Sunday, August 24, 2008

marinated eggplant with capers and mint

broiled egglant with mint and capers

Hoo hoo hoo. Hee hee. Remember when I was all “and I’ll tell you what to serve this crisp rosemary flatbread tomorrow!”? Well, the beach got in the way. And after that, some Chinese food. And a movie (do not watch! the first was so much better). Oh, and then a nap that lasted until 10 this morning…

goofy eggplants

Wait, are you still listening? Of course not. You’re at the beach, too. The weather has been so fantastic lately and the summer is almost over, making it even hard for me to motivate to cook anything. And yet, I am looking at the long list of recipes I haven’t gotten to writing up yet, and I realize that I’ve been cooking more than ever. How does that compute?
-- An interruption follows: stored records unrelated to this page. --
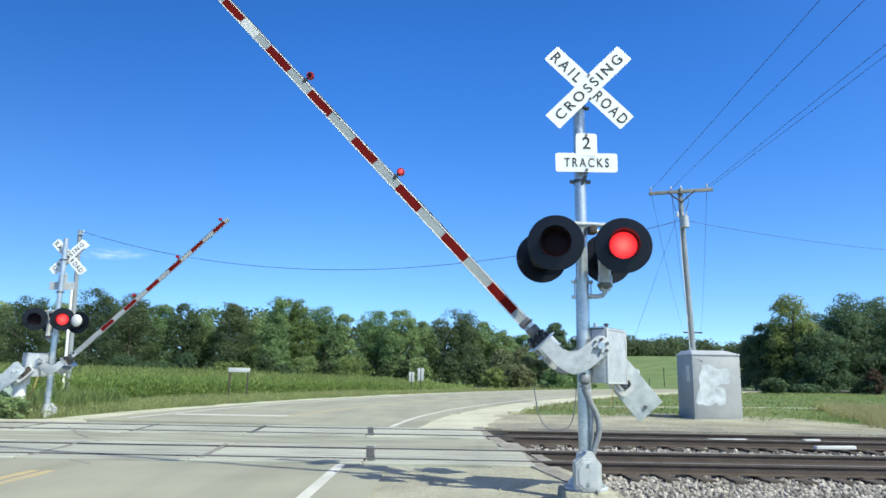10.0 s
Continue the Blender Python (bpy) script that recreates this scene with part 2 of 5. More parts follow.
UNLIT = mat("unlit_red_lens", (0.011, 0.007, 0.009), (0.020, 0.012, 0.015), 0.3, 0, 60, 8, 0.05)
RED_COVER = mat("red_plastic_cover", (0.20, 0.005, 0.007), (0.34, 0.010, 0.014), 0.25, bump=0)
ASPHALT = mat("worn_pale_asphalt", (0.248, 0.242, 0.188), (0.393, 0.383, 0.293), 0.9, 0, 70, 0.45, 0.35, 0.01, 0.6)
CONCRETE = mat("crossing_concrete", (0.309, 0.308, 0.256), (0.542, 0.543, 0.465), 0.9, 0, 45, 1.2, 0.25, 0.008, per_object=0.35)
streaked(CONCRETE, 0.75, (0.15, 0.14, 0.12))
streaked(ASPHALT, 0.30, (0.17, 0.158, 0.13), 0.14, 1.3)
BETWEEN = streaked(mat("worn_asphalt_between_tracks", (0.234, 0.230, 0.181), (0.411, 0.403, 0.312), 0.9, 0, 70, 0.45, 0.35, 0.01, 0.6), 0.6, (0.14, 0.13, 0.11), 5.0, 0.4)
JOINT = mat("dark_joint_filler", (0.04, 0.04, 0.04), (0.11, 0.105, 0.095), 0.9)
SEAL = mat("greyed_crack_tar", (0.14, 0.136, 0.125), (0.30, 0.29, 0.255), 0.9, 0, 20, 3)
LINE_WHITE = mat("worn_white_road_paint", (0.40, 0.39, 0.345), (0.67, 0.655, 0.60), 0.8, 0, 25, 1.0, 0.1)
LINE_YELLOW = mat("worn_yellow_road_paint", (0.33, 0.305, 0.245), (0.60, 0.43, 0.16), 0.8, 0, 6, 1.6, 0.1)
FAINT_YELLOW = mat("faded_tan_road_paint", (0.31, 0.29, 0.225), (0.50, 0.42, 0.225), 0.8, 0, 14, 0.8, 0.1)
GRAVEL = mat("pale_limestone_gravel", (0.346, 0.332, 0.246), (0.654, 0.635, 0.493), 0.95, 0, 22, 0.7, 0.9, 0.03)
DUST = mat("dusty_packed_gravel", (0.234, 0.221, 0.163), (0.468, 0.451, 0.344), 0.95, 0, 24, 0.9, 0.9, 0.03, 0.5, third=(0.355, 0.34, 0.257))
DIRT = mat("trodden_grey_dirt", (0.15, 0.140, 0.112), (0.36, 0.340, 0.275), 0.95, 0, 20, 0.9, 0.9, 0.03, 0.5)
LOT = mat("mottled_grey_brown_gravel", (0.159, 0.145, 0.107), (0.524, 0.495, 0.363), 0.95, 0, 16, 0.55, 1.0, 0.04, 0.55, third=(0.318, 0.296, 0.215))
BALLAST = mat("ballast_bed", (0.085, 0.075, 0.064), (0.26, 0.238, 0.205), 0.95, 0, 18, 0.8, 0.8, 0.05)
STONE = mat("ballast_stones", (0.080, 0.073, 0.067), (0.53, 0.49, 0.445), 0.9, 0, 30, 3, 0.2, 0.01, island=0.75)
PEBBLE = mat("pale_limestone_pebbles", (0.34, 0.31, 0.24), (0.58, 0.53, 0.43), 0.95, 0, 30, 3, 0.2, 0.01, island=0.6)
RUST = mat("rusty_rail_steel", (0.046, 0.036, 0.031), (0.112, 0.086, 0.070), 0.8, 0.2, 40, 2, 0.2)
SHINE = mat("worn_rail_head", (0.22, 0.21, 0.20), (0.38, 0.37, 0.36), 0.5, 0.7, 60, 1.5, 0.05)
TIE = mat("creosoted_timber", (0.035, 0.027, 0.022), (0.11, 0.09, 0.075), 0.9, 0, 18, 2, 0.4, 0.01)
TIMBER = mat("weathered_timber", (0.13, 0.118, 0.098), (0.40, 0.365, 0.31), 0.9, 0, 16, 2.5, 0.4, 0.01)
ARM_WOOD = mat("dark_weathered_timber", (0.12, 0.12, 0.12), (0.25, 0.248, 0.245), 0.9, 0, 14, 1.5, 0.3, 0.01)
POLE_WOOD = mat("grey_weathered_pole", (0.155, 0.170, 0.185), (0.33, 0.355, 0.38), 0.9, 0, 14, 0.8, 0.35, 0.01)
SOIL = mat("grassy_ground", (0.07, 0.12, 0.032), (0.23, 0.24, 0.105), 0.95, 0, 2.2, 0.16, 0.5, 0.05, third=(0.13, 0.19, 0.05))
GRASS = leaf_mat("grass_blades", (0.128, 0.187, 0.054), (0.318, 0.387, 0.153))
VERGE = leaf_mat("verge_grass_blades", (0.200, 0.250, 0.084), (0.475, 0.500, 0.230))
TALL = leaf_mat("tall_seeding_grass", (0.216, 0.227, 0.092), (0.518, 0.464, 0.259))
CORN = leaf_mat("corn_leaves", (0.101, 0.170, 0.045), (0.386, 0.498, 0.179))
TASSEL = leaf_mat("corn_tassels", (0.15, 0.21, 0.06), (0.36, 0.39, 0.15))
LEAF_A = leaf_mat("oak_foliage", (0.052, 0.085, 0.045), (0.151, 0.207, 0.101), 0.35, coarse=0.5, vary=0.022)
LEAF_B = leaf_mat("ash_foliage", (0.128, 0.196, 0.092), (0.343, 0.464, 0.208), 0.35, coarse=0.5, vary=0.022)
LEAF_C = leaf_mat("yellow_green_foliage", (0.106, 0.155, 0.057), (0.322, 0.405, 0.153), 0.35, coarse=0.5, vary=0.022)
# LEAF_D: green muted to carry the shade of wood edges in its colour
LEAF_D = leaf_mat("shade_toned_foliage", (0.065, 0.108, 0.066), (0.157, 0.236, 0.121), 0.3, coarse=0.5, vary=0.022)
LEAF_E = leaf_mat("dry_brown_brush", (0.126, 0.150, 0.074), (0.300, 0.318, 0.186), 0.5, coarse=0.5)
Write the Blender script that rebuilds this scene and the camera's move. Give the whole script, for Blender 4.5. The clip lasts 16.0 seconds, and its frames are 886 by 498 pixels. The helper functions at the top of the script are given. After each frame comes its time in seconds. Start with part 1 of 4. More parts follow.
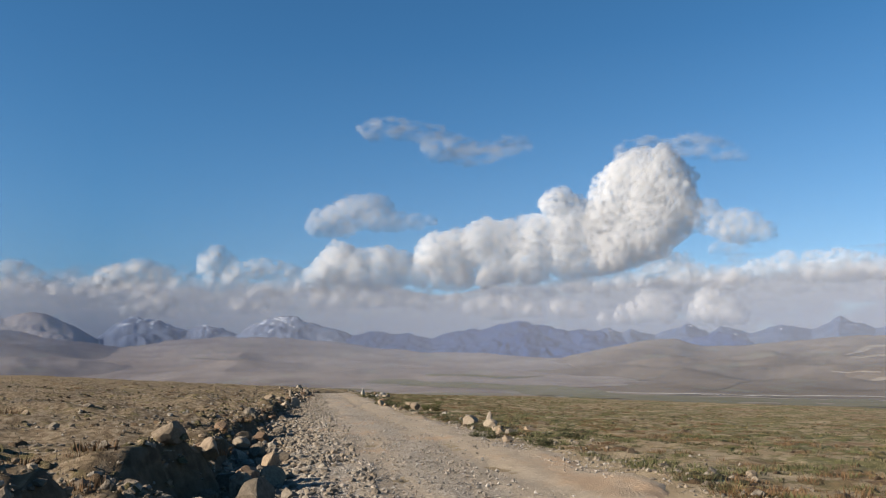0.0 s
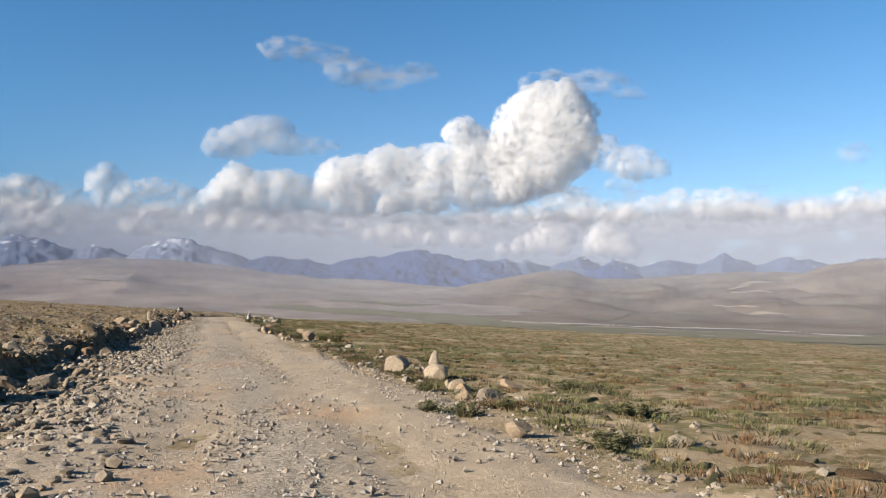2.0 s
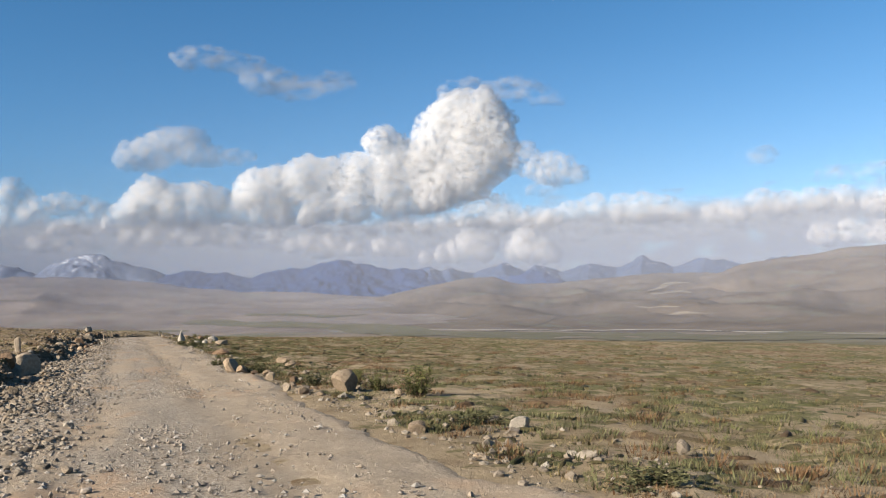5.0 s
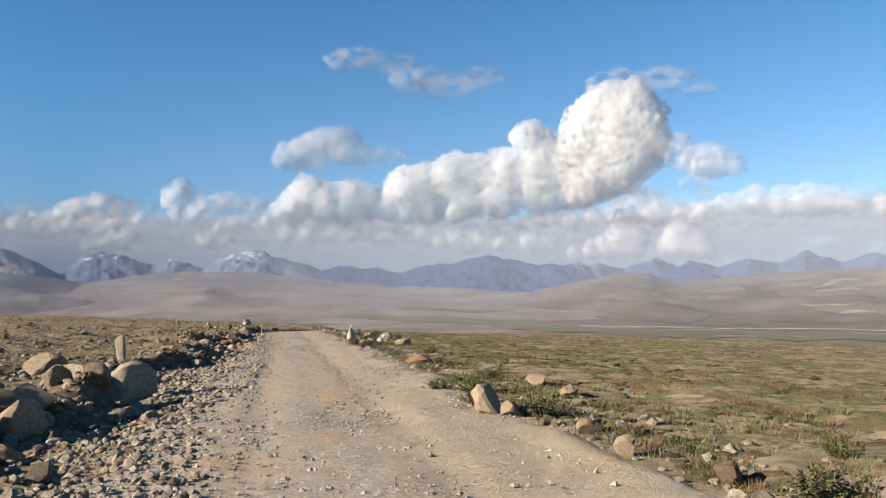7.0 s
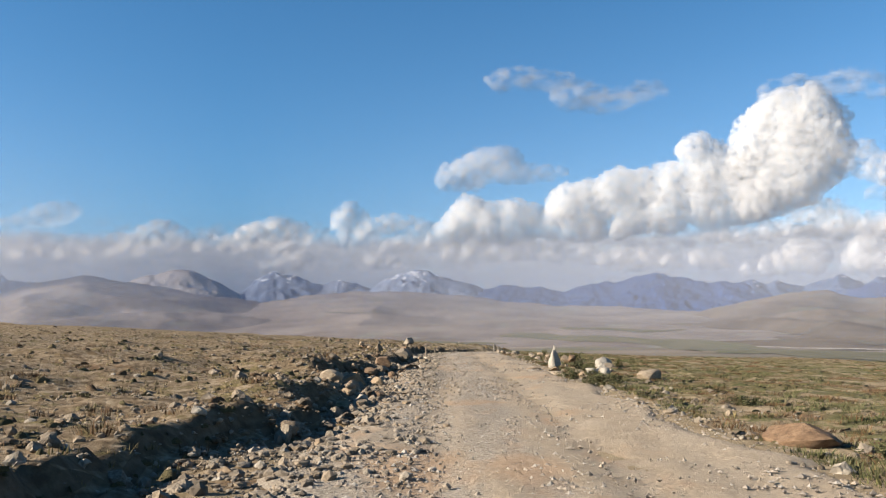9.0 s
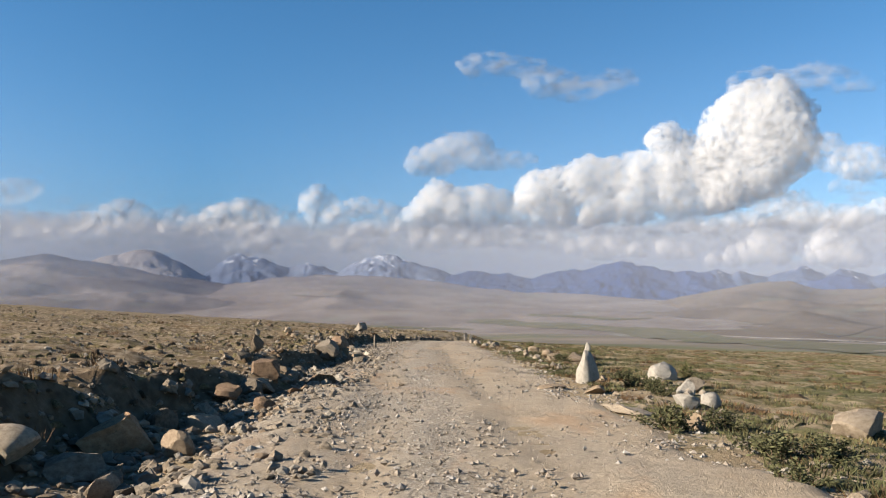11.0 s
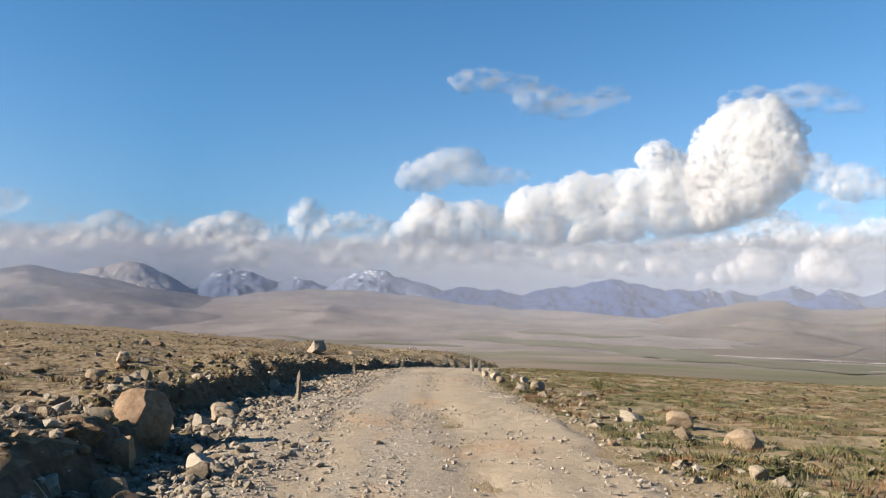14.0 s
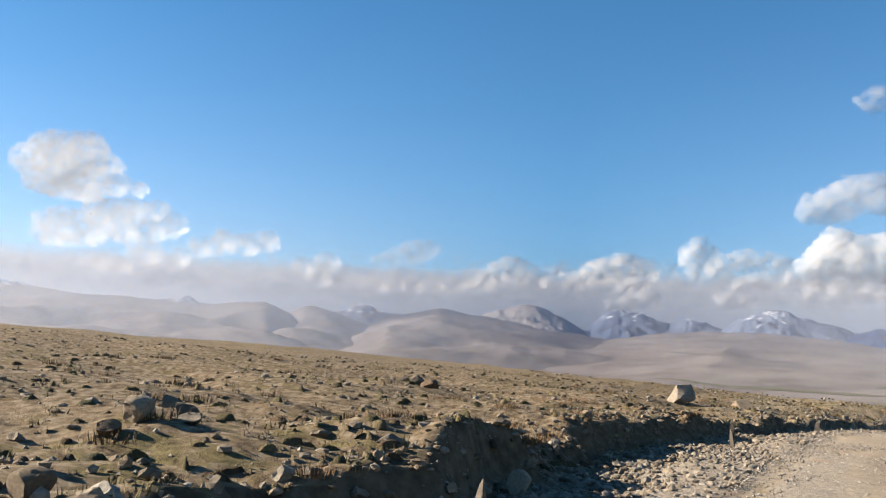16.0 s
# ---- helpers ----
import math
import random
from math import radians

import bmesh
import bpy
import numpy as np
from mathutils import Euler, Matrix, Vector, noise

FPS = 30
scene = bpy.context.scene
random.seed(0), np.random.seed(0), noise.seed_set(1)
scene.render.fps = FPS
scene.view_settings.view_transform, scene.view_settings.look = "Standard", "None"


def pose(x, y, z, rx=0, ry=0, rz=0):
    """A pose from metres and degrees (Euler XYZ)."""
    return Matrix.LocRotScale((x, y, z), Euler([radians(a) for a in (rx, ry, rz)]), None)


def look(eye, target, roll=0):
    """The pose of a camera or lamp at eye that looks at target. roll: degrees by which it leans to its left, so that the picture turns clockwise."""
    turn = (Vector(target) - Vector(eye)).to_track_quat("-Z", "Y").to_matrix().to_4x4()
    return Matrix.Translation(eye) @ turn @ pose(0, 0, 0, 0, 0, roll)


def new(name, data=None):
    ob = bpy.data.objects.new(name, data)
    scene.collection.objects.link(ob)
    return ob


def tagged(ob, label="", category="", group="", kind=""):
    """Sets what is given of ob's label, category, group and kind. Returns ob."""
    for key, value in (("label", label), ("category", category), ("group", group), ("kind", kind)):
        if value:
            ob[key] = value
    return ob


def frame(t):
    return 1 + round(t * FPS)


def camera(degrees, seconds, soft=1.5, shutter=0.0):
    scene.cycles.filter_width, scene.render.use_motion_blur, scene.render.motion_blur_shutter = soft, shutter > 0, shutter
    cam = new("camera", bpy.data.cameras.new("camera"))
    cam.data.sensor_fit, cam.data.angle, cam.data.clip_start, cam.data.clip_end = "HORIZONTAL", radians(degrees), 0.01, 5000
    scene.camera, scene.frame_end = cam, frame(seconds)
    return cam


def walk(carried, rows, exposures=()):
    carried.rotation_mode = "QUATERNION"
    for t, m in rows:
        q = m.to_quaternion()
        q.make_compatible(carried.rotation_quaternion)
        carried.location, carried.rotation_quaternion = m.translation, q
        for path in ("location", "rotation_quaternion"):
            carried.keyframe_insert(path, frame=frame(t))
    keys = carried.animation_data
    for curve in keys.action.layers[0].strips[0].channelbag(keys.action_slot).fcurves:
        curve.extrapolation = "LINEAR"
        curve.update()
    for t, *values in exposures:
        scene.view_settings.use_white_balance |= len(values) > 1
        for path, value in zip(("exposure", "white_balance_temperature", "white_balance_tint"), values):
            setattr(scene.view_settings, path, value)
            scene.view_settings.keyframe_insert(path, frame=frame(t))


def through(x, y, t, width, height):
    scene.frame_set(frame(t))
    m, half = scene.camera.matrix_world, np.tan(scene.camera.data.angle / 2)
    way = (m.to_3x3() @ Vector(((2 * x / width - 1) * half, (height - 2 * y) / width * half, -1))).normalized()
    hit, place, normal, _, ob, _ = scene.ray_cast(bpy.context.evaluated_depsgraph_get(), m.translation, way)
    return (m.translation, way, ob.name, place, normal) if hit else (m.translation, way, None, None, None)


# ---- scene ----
cam = camera(54.5, 16.0, soft=1.15)
PATH = [
    (0, (-1.27, 3.267, 1.694), (-0.973, 5.222, 1.994), -1.1),
    (0.5, (-0.839, 6.037, 1.573), (-0.411, 7.973, 1.834), 1.0),
    (1, (-0.396, 9.036, 1.498), (0.119, 10.959, 1.695), 0.7),
    (1.5, (-0.01, 12.206, 1.481), (0.516, 14.131, 1.621), -0.0),
    (2, (0.24, 15.181, 1.489), (0.765, 17.106, 1.621), -0.0),
    (2.5, (0.372, 18.348, 1.451), (0.892, 20.274, 1.593), 0.1),
    (3, (0.381, 21.99, 1.452), (0.892, 23.919, 1.591), -0.3),
    (3.5, (0.351, 25.308, 1.455), (0.907, 27.224, 1.603), -0.5),
    (4, (0.223, 28.725, 1.47), (0.85, 30.618, 1.628), -0.6),
    (4.2, (0.178, 30.032, 1.491), (0.826, 31.917, 1.655), -0.9),
    (6.5, (0.446, 43.919, 1.498), (1.167, 45.781, 1.612), -2.2),
    (7, (0.206, 47.445, 1.484), (0.575, 49.405, 1.633), -1.3),
    (7.5, (0.064, 51.005, 1.452), (0.183, 52.994, 1.626), -1.8),
    (8, (-0.06, 54.704, 1.47), (-0.039, 56.695, 1.662), -1.4),
    (8.2, (-0.076, 56.252, 1.448), (-0.088, 58.241, 1.652), -1.2),
    (10.3, (0.201, 71.166, 1.398), (0.213, 73.156, 1.592), -0.7),
    (10.5, (0.28, 72.617, 1.391), (0.288, 74.608, 1.587), -0.6),
    (11, (0.429, 76.397, 1.432), (0.498, 78.389, 1.598), -0.2),
    (11.5, (0.524, 79.998, 1.425), (0.667, 81.986, 1.594), -0.5),
    (12, (0.626, 83.544, 1.445), (0.797, 85.526, 1.648), -1.3),
    (12.5, (0.727, 87.164, 1.49), (0.909, 89.127, 1.828), -2.3),
    (13, (0.753, 90.452, 1.52), (0.927, 92.42, 1.828), -1.7),
    (13.5, (0.802, 93.941, 1.537), (0.951, 95.921, 1.77), -0.4),
    (14, (0.856, 97.248, 1.536), (0.948, 99.235, 1.739), 0.4),
    (14.5, (0.861, 100.385, 1.553), (0.764, 102.372, 1.752), 1.1),
    (15, (0.781, 103.772, 1.551), (0.337, 105.711, 1.755), 1.3),
    (15.5, (0.706, 107.038, 1.56), (0.068, 108.917, 1.81), 1.2),
    (16, (0.663, 110.487, 1.491), (-0.115, 112.308, 1.773), 1.9),
]
walk(cam, [(t, look(eye, target, roll)) for t, eye, target, roll in PATH], exposures=[(0, 1.32, 6500, 10), (0.5, 1.38, 6500, 10), (1, 1.58, 6600, 10), (2, 1.64, 6650, 10), (2.5, 1.38, 6500, 10), (3, 1.36, 6500, 10), (3.5, 1.54, 6600, 10), (4.2, 1.5, 6550, 10), (6.5, 1.62, 6750, 10), (7, 1.66, 6700, 10), (7.5, 1.53, 6600, 10), (8, 1.73, 6750, 10), (11.5, 1.67, 6650, 10), (12, 1.72, 6700, 10), (12.5, 1.5, 6500, 10), (13.5, 1.7, 6650, 10), (14.5, 1.87, 6850, 10), (16, 1.9, 6850, 10)])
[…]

eggplant slices, pink wine

We’re actually making a lot of really, simple things, like flatbreads that take 15 minutes and dimply plum cakes, and having slow-roasted tomatoes on hand that can be quickly made into delicious white bean salads. The great thing is that just when the weather is way too good out to be inside the kitchen, the produce available needs the least amount of work.

white bean salad

We scooped these broiled slices of eggplant that had been briefly marinated in red wine vinegar, capers and mint with our flatbread, some bean salad and delicious pink wine and it was the perfect August dinner–none too heavy and nothing that took more than a little while to make. But it has me wondering: What would you add to the meal? With just a few weeks left before the cold sets in, I feel like I can’t have enough small vegetable dishes in the queue, to use up all the goodies we’re getting from the markets without shutting us inside.

broiled eggplant

Eggplant, previously: Rigatoni with Eggplant Puree, Grilled Eggplant with Caponata Salsa and Mediterranean Eggplant and Barley Salad

One year ago: Stuffed Rond de Nice Squash

Broiled Eggplant with Capers and Mint
Adapted from Epicurious

Makes 4 appetizer-size portions

1 pound thin Italian or Asian eggplants (2 to 3), cut into 1/4-inch-thick rounds
5 tablespoons extra-virgin olive oil, divided
2 tablespoons red-wine vinegar
1/4 cup chopped mint
2 tablespoons small capers, rinsed

Preheat broiler. Arrange eggplant in 1 layer on a large baking sheet and brush both sides with 2 tablespoons oil (total). Broil about 4 inches from heat, turning once, until golden, 8 to 12 minutes total.

Stir together vinegar, mint, capers, 1/4 teaspoon salt, 1/2 teaspoon pepper, and remaining 3 tablespoons oil and toss with warm eggplant. Marinate at least 20 minutes.

Marinated eggplant can be made 1 day ahead and chilled. Bring to room temperature before serving.